Paranoia and Privacy
For example, according to article 65, the all-powerful Federal Authority of Information and Communications Technology (AFTIC) will be able to interrupt a service if it deems it to be in the interests of the malleable concept of “national security.”
In another instance, article 5 proclaims the “inviolability” of communications, requiring a judicial order for their “interception” and analysis. Yet authorization from a judge would not seem to be necessary for “passive observation, analyzing data traffic, or geolocation,” other methods of monitoring, argues Enrique Chaparro of Fundación Vía Libre.
Furthermore, the law doesn’t limit itself to the digital world. It even leaves the privacy of the home open to state interference. Among the obligations that the law imposes upon ICT users is to “permit the access of the authorities to their personal information and applications. Users should be duly identified of the results of any kind of operation or necessary verification.” The government is thus discarding the “inviolability of the home” safeguarded in the national Constitution, and hiding one of the most controversial elements among mountains of text.
Believing that government powers should be clearly limited is only considered paranoia until the state begins to violate citizen rights.
When I made this point to friends, many called me paranoid. “It’s understandable that they put this article here,” they told me. “Unless you think that they’d raid people’s homes without judicial authorization?” Maybe they’re right.
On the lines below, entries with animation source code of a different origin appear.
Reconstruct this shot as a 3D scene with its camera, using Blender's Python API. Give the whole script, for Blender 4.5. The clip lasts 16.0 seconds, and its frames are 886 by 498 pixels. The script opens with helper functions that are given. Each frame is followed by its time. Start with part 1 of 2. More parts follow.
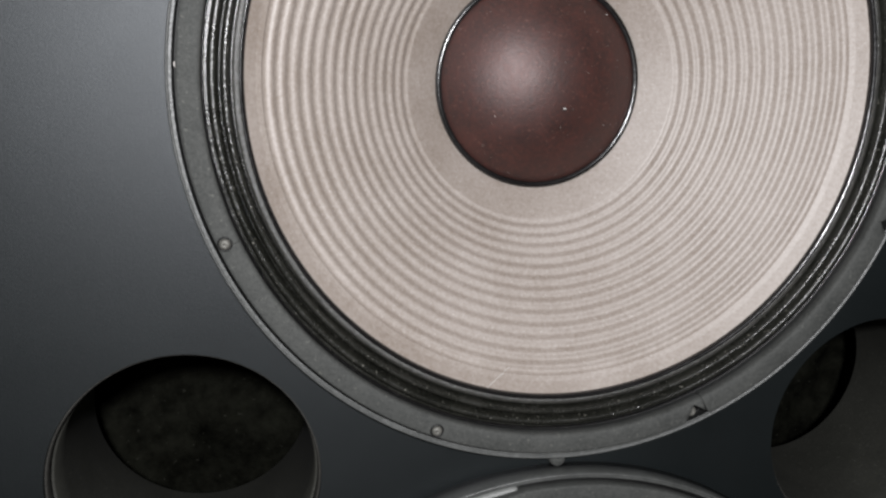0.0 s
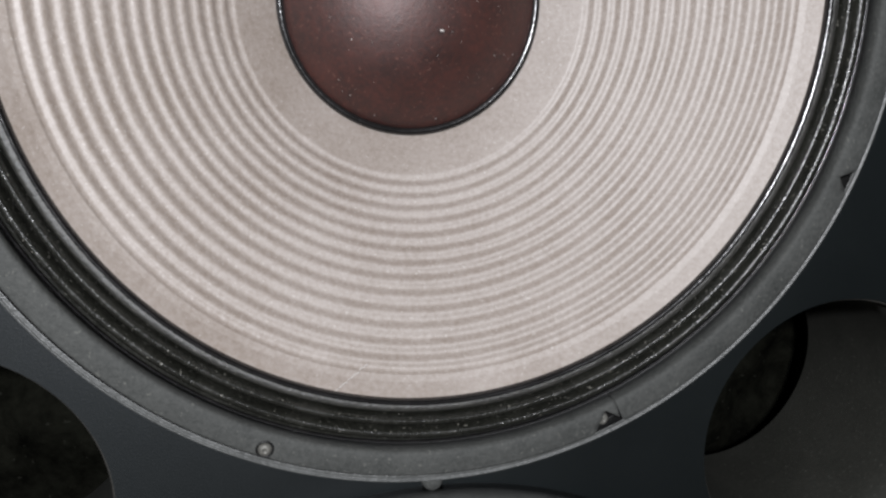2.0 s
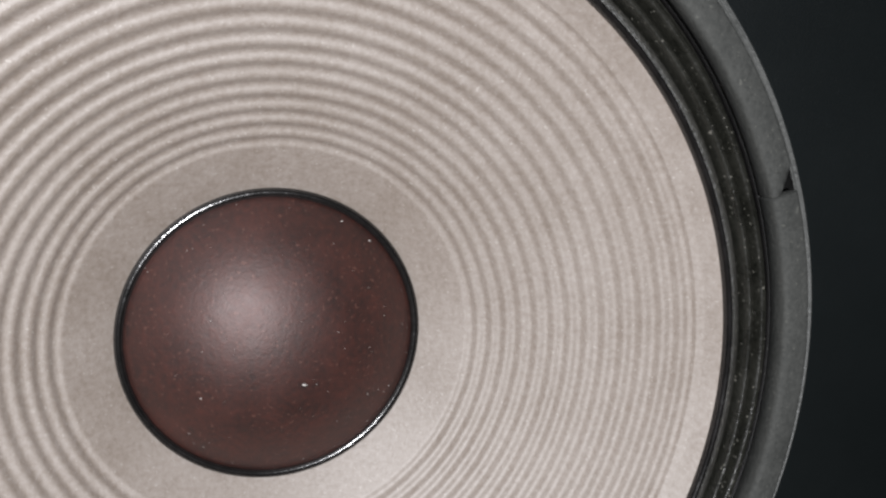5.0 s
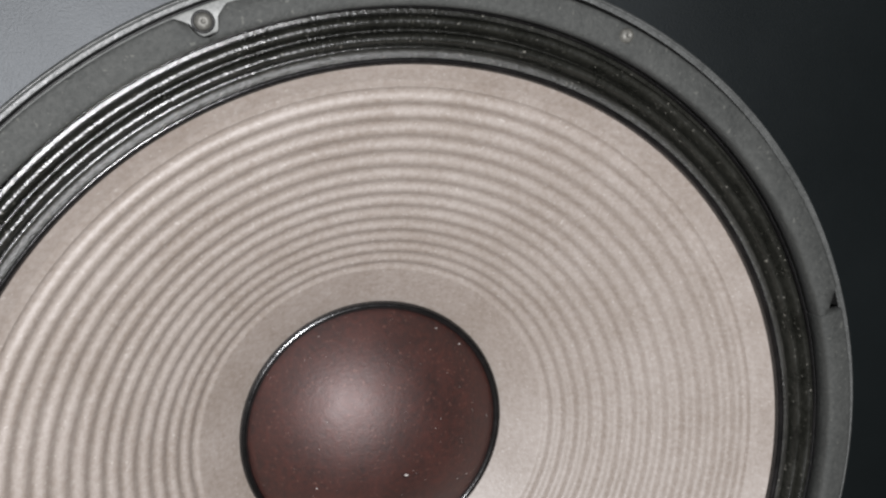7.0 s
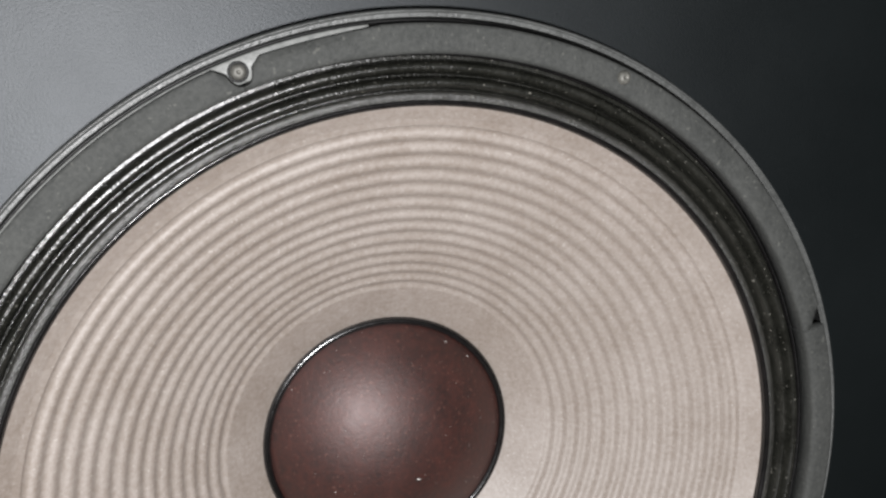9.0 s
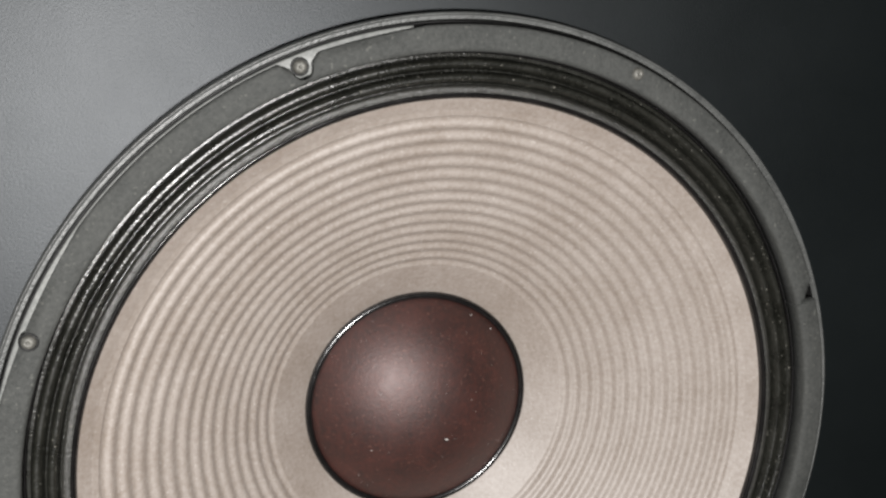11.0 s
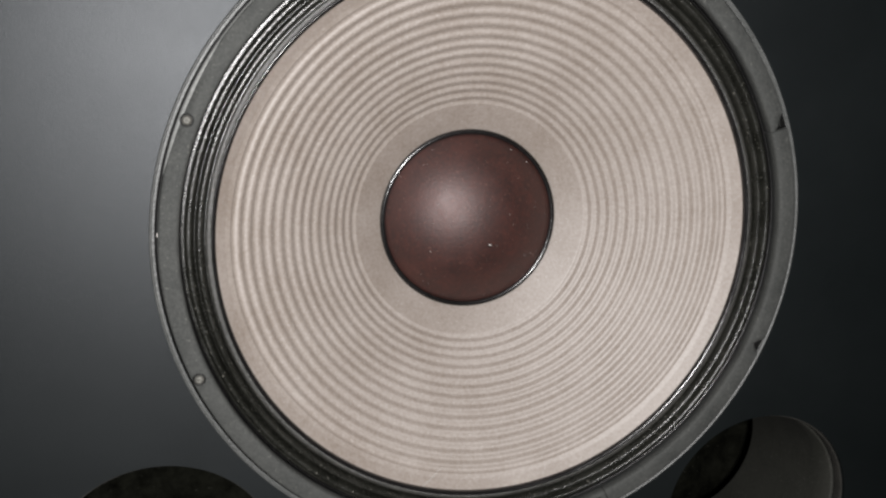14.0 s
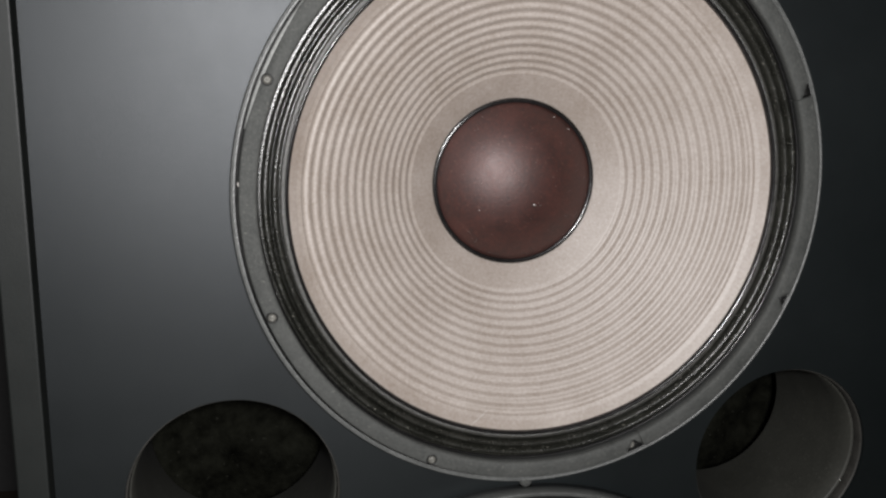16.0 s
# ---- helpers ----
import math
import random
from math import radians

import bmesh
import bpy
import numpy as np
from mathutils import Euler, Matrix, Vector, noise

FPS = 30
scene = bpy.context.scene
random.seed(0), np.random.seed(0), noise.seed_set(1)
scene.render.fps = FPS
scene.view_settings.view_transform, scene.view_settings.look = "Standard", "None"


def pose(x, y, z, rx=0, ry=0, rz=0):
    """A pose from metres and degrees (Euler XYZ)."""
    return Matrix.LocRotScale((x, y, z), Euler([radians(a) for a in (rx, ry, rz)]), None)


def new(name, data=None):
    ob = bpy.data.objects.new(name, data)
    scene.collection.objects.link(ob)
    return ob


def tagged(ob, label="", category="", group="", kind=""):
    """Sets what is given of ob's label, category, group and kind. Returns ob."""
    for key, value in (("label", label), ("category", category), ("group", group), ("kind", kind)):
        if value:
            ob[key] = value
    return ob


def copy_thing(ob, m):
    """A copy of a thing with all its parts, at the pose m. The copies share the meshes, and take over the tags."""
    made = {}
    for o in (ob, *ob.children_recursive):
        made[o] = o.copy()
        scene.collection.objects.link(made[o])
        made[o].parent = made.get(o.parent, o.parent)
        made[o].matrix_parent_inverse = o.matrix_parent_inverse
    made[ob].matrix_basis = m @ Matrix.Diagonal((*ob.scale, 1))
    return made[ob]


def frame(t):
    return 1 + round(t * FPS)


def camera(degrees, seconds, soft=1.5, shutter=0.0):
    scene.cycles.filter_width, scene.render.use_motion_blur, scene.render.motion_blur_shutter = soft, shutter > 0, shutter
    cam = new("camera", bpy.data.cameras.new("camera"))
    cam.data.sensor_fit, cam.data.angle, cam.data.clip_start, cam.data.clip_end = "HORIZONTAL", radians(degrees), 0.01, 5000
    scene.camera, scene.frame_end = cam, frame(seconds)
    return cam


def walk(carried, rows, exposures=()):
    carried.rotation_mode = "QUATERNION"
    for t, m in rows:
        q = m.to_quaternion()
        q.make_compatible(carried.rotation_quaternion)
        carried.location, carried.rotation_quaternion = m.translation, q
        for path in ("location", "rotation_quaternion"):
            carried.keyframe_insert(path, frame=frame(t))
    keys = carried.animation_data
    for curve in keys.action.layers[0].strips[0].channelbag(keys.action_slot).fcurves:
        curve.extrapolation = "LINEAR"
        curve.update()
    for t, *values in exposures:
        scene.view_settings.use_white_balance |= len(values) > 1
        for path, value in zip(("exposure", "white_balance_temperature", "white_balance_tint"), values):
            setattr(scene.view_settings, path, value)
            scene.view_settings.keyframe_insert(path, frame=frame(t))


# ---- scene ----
# World: the baffle's front is the plane y = 0, the room lies at y < 0. CENTRE is the height of the upper woofer's axis.
CENTRE = 0.68
LOWER = 0.398          # the lower woofer's axis is this far below the upper one's
cam = camera(53.94, 16.0, soft=2.4)
# t, x, y, height over CENTRE, yaw, pitch, roll
PATH = [
    (0.0, -0.1443, -0.4247, 0.0157, -10.48, -12.62, -0.43),
    (0.5, -0.1361, -0.3916, -0.0167, -11.31, -12.31, -0.56),
    (1.0, -0.1185, -0.3568, -0.0271, -11.37, -12.51, -0.53),
    (1.5, -0.0972, -0.3376, -0.0289, -12.11, -12.88, -0.85),
    (2.0, -0.0770, -0.3343, -0.0192, -13.13, -13.14, -1.04),
    (2.5, -0.0568, -0.3251, -0.0104, -14.16, -12.28, -1.21),
    (3.0, -0.0387, -0.3143, 0.0105, -14.48, -11.91, -1.43),
    (3.5, -0.0325, -0.3040, 0.0358, -16.91, -12.68, -1.83),
    (4.0, -0.0190, -0.2960, 0.0614, -16.76, -12.56, -1.61),
    (4.5, -0.0215, -0.2912, 0.0857, -17.08, -12.12, -1.55),
    (5.0, -0.0365, -0.2761, 0.1056, -17.24, -11.72, -1.52),
    (7.5, -0.0882, -0.3010, 0.1699, -17.09, -12.06, -1.17),
    (8.0, -0.0928, -0.3009, 0.1770, -17.45, -12.57, -1.05),
    (8.5, -0.0921, -0.3082, 0.1777, -17.34, -12.46, -1.12),
    (11.0, -0.1209, -0.3526, 0.1765, -17.53, -12.47, -1.44),
    (11.5, -0.1263, -0.3624, 0.1680, -17.39, -12.75, -1.67),
    (12.0, -0.1339, -0.3846, 0.1612, -16.58, -12.91, -1.56),
    (12.5, -0.1400, -0.4089, 0.1563, -15.16, -12.34, -1.34),
    (13.0, -0.1392, -0.4276, 0.1399, -13.82, -12.71, -1.13),
    (13.5, -0.1348, -0.4610, 0.1265, -12.88, -12.85, -0.94),
    (14.0, -0.1419, -0.4896, 0.1073, -12.62, -12.73, -0.94),
    (14.5, -0.1422, -0.5075, 0.0990, -12.15, -12.77, -1.01),
    (15.0, -0.1399, -0.5157, 0.0863, -11.76, -12.78, -1.09),
    (15.5, -0.1564, -0.5380, 0.0828, -11.54, -12.64, -1.14),
    (16.0, -0.1731, -0.5358, 0.0851, -11.38, -12.36, -1.24),
]
EXPOSURES = [(0.0, 0.0, 6260, 10), (0.5, 0.09, 6220, 10), (2.0, 0.03, 6110, 10), (4.0, 0.0, 6100, 10), (5.2, 0.0, 6250, 10), (8.0, 0.07, 6260, 10), (11.0, 0.10, 6500, 9), (12.5, -0.01, 6480, 10), (13.5, -0.10, 6450, 10), (15.0, -0.02, 6420, 10), (16.0, -0.07, 6410, 10)]
walk(cam, [(t, pose(x, y, CENTRE + z, 90 + pitch, roll, yaw)) for t, x, y, z, yaw, pitch, roll in PATH], EXPOSURES)

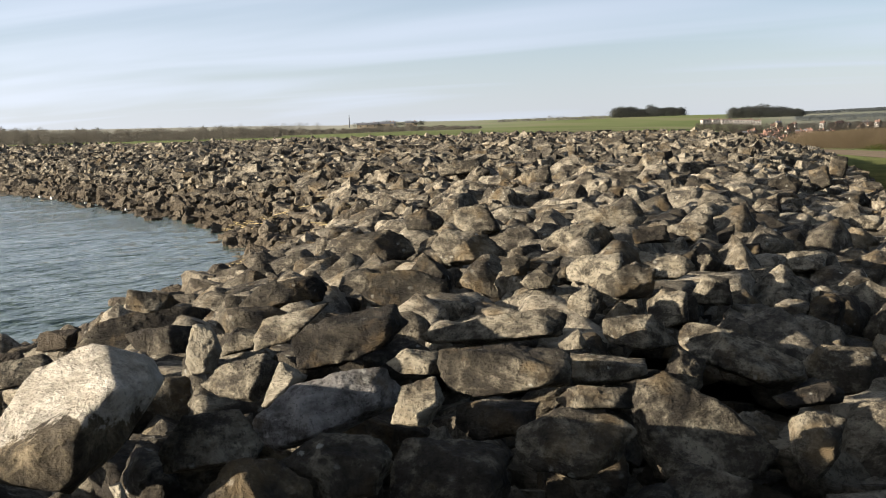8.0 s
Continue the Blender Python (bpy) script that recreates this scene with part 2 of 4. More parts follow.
def water_material():
    m, t, put = material("lake_water")
    pos = t.n("ShaderNodeNewGeometry").outputs["Position"]
    warp = t.mapping(pos, (1, 1, 1), (0, 0, radians(-62)))
    ripple = t.noise(t.mapping(warp, (1.0, 1.9, 1)), 5.2, 3.0, 0.55, 0.3)
    chop = t.noise(t.mapping(warp, (0.9, 1.8, 1)), 0.9, 3.0, 0.5, 0.3)
    far_water = t.n("ShaderNodeMapRange", {0: t.n("ShaderNodeVectorMath", {0: pos}, operation="LENGTH").outputs["Value"], 1: 12.0, 2: 60.0}).outputs[0]  # ripple raised with distance from the viewpoint, to suit the camera's view
    groups = t.n("ShaderNodeMapRange", {0: t.noise(t.mapping(warp, (0.6, 1.6, 1)), 0.22, 4.0, 0.65, 0.4), 1: 0.35, 2: 0.65, 3: 0.35, 4: 1.7}).outputs[0]  # waves run in groups
    chop = t.math("MULTIPLY", chop, groups)
    h = t.math("ADD", t.math("MULTIPLY", ripple, t.math("MULTIPLY_ADD", far_water, 0.04, 0.032)), t.math("MULTIPLY", chop, t.math("MULTIPLY_ADD", far_water, 0.34, 0.022)))
    bump = t.n("ShaderNodeBump", {"Height": h, "Strength": 1.0, "Distance": 1.0})
    streak = t.n("ShaderNodeMapRange", {0: t.noise(t.mapping(warp, (0.35, 1.6, 1)), 0.16, 4.0, 0.6, 0.6), 1: 0.35, 2: 0.65, 3: 0.3, 4: 1.0}).outputs[0]  # bands of wind
    murk = t.noise(pos, 0.16, 4.0, 0.6)
    put(color=t.ramp(murk, (0.3, (0.040, 0.056, 0.040)), (0.7, (0.058, 0.072, 0.050))), rough=t.math("ADD", t.math("MULTIPLY", far_water, 0.08), t.math("MULTIPLY", streak, 0.08)), normal=bump.outputs[0], spec=0.17)
    return m


def grass_material():
    m, t, put = material("turf")
    pos = t.n("ShaderNodeNewGeometry").outputs["Position"]
    far = t.n("ShaderNodeVectorMath", {0: pos}, operation="LENGTH").outputs["Value"]
    broad = t.noise(pos, 0.8, 6.0, 0.65, 0.5)
    mid = t.noise(pos, 7.0, 6.0, 0.7)
    blade = t.noise(t.mapping(pos, (1, 1, 0.3)), 55.0, 4.0, 0.75)
    tone = t.math("ADD", t.math("MULTIPLY", broad, 0.40), t.math("ADD", t.math("MULTIPLY", mid, 0.36), t.math("MULTIPLY", blade, 0.24)))
    lawn = t.ramp(tone, (0.34, (0.009, 0.0105, 0.003)), (0.49, (0.072, 0.064, 0.016)), (0.64, (0.235, 0.180, 0.055)))
    thin = t.n("ShaderNodeMapRange", {0: t.noise(pos, 1.7, 6.0, 0.68, 0.6), 1: 0.50, 2: 0.62, 3: 0.0, 4: 0.6}).outputs[0]  # worn straw-coloured patches
    lawn = t.mix(thin, lawn, t.ramp(blade, (0.35, (0.060, 0.042, 0.016)), (0.65, (0.19, 0.135, 0.05))))
    lush = t.n("ShaderNodeMapRange", {0: t.noise(pos, 0.45, 5.0, 0.6, 0.4), 1: 0.50, 2: 0.64, 3: 0.0, 4: 0.55}).outputs[0]
    lawn = t.mix(lush, lawn, t.ramp(blade, (0.35, (0.022, 0.030, 0.006)), (0.65, (0.085, 0.098, 0.022))))
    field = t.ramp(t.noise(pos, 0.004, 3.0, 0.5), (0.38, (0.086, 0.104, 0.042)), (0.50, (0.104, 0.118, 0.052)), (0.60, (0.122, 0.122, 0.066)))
    # lakeside land greys with distance: haze painted into its colour
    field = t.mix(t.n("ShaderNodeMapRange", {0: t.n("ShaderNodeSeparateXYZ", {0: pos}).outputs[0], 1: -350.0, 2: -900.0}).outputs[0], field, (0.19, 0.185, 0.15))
    field = t.mix(t.math("MULTIPLY", t.n("ShaderNodeMapRange", {0: t.n("ShaderNodeSeparateXYZ", {0: pos}).outputs[0], 1: -120.0, 2: 60.0}).outputs[0], t.n("ShaderNodeMapRange", {0: far, 1: 1250.0, 2: 1900.0, 3: 0.0, 4: 0.85}).outputs[0]), field, t.ramp(t.noise(pos, 0.006, 3.0, 0.5), (0.42, (0.100, 0.105, 0.090)), (0.58, (0.150, 0.148, 0.118))))  # haze over the far hills put into the field colour
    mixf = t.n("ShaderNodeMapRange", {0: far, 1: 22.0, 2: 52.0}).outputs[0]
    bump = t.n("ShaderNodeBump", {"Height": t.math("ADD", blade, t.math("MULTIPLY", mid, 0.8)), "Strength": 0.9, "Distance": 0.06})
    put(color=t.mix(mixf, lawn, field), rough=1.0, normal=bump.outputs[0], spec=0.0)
    return m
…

To believe that the government would invade the homes of millions of Argentineans using this article might sound crazy.
However, believing that government powers should be clearly limited is only considered paranoia until the state begins to violate citizen rights. Laws should be mapped out as if it were the worst people who will apply them, for those who govern us are surely no angels.
License to Block
A key aspect of the proposals is the system of licenses, which represents a serious threat to freedom of expression. In the same way, the media law — passed in 2009 — uses a licensing system to authorize or deny the development of new communication companies, keeping critical media under government control by constantly threatening to revoke their license.
The incoherent terminology used, particularly in defining what constitutes information and communications technology, leaves the door open for private networks having to pay to obtain a license to operate. The law could compromise video services like Skype or Google Hangouts. The new regulations will allow the government to interrupt and deactivate these applications — proven to have facilitated coordination of protests and other democratic opposition initiatives elsewhere — whenever it suits them.
Argentina is among the worst countries in the world when it comes to internet access. According to the State of the Internet report, the South American country ranks 41 out of 56 with regard to internet speed, with an average transfer speed of 3.2 megabytes per second (Mbps) lagging behind a global average of 3.9 Mbps. This dismal picture is the result of a decade of negligible incentives and guarantees necessary for investment. In real life as on the web, the arbitrary state is the enemy to the successful operation of the market.
This latest proposal will only repel investment even further, compromise quality, and end up sinking a sector which is already on the edge of collapse.